The exercise. Tally how many lines include "Python". The number is the whole answer.

[Collected data]
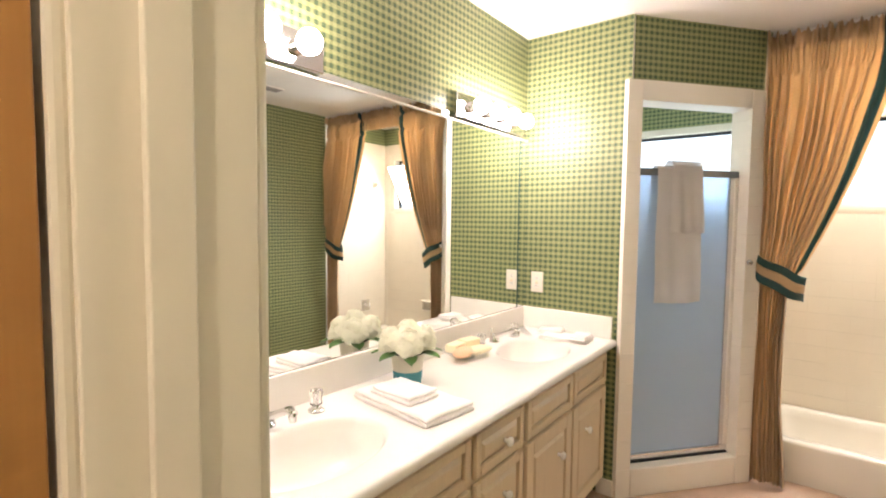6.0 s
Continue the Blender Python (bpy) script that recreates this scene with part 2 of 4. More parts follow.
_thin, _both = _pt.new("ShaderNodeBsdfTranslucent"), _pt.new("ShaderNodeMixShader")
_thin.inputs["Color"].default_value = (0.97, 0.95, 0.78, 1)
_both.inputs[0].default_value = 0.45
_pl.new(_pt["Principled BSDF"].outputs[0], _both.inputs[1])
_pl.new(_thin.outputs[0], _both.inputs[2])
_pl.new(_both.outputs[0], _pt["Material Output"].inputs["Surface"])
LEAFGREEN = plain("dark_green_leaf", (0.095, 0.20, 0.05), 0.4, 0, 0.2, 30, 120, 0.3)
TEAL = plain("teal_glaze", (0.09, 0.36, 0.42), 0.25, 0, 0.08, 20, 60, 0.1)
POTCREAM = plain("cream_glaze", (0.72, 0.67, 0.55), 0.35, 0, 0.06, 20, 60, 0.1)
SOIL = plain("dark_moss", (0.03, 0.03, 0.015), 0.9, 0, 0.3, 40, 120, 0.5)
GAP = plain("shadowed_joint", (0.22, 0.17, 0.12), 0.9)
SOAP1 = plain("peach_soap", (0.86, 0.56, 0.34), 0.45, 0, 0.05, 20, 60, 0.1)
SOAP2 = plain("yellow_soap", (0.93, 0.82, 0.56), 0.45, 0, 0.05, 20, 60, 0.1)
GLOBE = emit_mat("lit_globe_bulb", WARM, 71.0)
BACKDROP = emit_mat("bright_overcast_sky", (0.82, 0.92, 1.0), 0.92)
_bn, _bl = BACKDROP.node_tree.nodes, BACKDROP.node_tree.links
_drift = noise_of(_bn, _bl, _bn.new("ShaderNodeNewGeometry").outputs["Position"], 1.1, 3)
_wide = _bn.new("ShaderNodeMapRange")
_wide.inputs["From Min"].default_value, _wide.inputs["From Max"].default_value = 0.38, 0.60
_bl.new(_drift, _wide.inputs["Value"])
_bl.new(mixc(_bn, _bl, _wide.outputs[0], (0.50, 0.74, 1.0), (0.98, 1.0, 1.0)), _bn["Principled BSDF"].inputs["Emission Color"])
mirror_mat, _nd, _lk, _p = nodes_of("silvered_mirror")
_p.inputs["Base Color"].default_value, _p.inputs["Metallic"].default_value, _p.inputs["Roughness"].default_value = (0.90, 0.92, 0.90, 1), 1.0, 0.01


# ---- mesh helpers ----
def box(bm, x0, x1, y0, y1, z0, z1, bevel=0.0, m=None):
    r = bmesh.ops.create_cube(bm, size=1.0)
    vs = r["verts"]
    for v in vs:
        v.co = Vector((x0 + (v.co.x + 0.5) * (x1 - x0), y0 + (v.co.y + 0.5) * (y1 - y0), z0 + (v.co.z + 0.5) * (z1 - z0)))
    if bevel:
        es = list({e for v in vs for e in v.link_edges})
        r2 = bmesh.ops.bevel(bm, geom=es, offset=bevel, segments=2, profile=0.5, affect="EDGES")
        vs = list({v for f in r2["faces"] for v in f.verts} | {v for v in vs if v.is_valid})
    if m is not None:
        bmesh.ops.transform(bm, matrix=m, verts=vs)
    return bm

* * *

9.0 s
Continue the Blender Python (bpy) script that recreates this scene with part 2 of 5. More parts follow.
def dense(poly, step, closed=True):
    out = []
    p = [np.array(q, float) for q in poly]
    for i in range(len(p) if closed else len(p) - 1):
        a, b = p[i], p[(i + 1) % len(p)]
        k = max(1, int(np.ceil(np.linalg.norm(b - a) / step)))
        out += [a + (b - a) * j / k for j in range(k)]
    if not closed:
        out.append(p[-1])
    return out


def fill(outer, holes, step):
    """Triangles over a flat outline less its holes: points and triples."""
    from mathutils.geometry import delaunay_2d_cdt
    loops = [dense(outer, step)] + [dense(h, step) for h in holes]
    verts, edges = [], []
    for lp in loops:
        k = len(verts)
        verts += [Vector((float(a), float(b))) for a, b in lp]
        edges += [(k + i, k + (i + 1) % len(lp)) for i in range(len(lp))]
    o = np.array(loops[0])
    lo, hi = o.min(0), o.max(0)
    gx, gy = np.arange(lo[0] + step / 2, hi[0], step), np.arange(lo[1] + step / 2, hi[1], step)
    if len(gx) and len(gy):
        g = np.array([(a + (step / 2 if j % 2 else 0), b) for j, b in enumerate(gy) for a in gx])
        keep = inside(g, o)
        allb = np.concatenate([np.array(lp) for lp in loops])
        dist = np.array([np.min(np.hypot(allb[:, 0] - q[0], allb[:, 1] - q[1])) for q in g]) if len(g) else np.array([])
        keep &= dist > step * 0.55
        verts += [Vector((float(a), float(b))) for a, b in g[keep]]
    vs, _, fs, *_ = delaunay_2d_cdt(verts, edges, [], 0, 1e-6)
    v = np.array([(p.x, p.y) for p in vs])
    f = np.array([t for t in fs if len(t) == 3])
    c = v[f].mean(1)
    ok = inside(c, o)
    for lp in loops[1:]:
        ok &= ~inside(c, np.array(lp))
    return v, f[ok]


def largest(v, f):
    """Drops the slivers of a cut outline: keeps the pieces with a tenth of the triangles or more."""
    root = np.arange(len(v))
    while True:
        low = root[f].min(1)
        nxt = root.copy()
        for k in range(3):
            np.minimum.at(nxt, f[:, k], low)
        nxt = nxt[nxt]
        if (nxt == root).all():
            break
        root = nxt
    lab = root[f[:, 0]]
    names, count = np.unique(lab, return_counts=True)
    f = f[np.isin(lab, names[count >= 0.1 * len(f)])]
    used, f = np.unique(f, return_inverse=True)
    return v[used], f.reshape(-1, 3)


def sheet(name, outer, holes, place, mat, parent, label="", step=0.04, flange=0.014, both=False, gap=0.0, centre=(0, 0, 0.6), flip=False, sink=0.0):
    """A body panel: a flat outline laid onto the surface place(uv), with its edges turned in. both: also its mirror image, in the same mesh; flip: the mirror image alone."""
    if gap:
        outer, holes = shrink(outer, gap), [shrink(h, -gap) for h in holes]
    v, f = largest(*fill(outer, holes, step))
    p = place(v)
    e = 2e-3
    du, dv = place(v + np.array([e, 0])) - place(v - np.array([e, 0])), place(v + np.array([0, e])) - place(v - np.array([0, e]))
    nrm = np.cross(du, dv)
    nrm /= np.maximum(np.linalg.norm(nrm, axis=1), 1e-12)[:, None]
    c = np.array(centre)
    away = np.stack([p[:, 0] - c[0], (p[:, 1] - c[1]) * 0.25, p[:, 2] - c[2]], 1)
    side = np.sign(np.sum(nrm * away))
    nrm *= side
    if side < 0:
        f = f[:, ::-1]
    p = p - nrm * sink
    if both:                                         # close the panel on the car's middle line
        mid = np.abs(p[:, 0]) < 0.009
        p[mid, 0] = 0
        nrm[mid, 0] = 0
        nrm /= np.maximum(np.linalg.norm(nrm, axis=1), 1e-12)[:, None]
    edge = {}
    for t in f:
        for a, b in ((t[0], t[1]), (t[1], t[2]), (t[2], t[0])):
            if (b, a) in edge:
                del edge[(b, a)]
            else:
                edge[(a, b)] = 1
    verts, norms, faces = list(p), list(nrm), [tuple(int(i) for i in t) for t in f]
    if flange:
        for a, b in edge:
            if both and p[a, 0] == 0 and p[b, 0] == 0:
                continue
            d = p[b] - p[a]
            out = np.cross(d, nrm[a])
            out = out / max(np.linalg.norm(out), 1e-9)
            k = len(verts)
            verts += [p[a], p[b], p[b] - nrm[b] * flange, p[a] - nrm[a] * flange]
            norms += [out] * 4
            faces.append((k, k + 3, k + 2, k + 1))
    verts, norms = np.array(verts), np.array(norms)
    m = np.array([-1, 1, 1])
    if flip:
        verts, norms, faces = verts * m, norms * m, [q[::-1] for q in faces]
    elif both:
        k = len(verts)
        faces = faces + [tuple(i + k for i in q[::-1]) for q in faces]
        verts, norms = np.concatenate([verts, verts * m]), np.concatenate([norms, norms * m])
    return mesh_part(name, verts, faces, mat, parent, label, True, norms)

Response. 2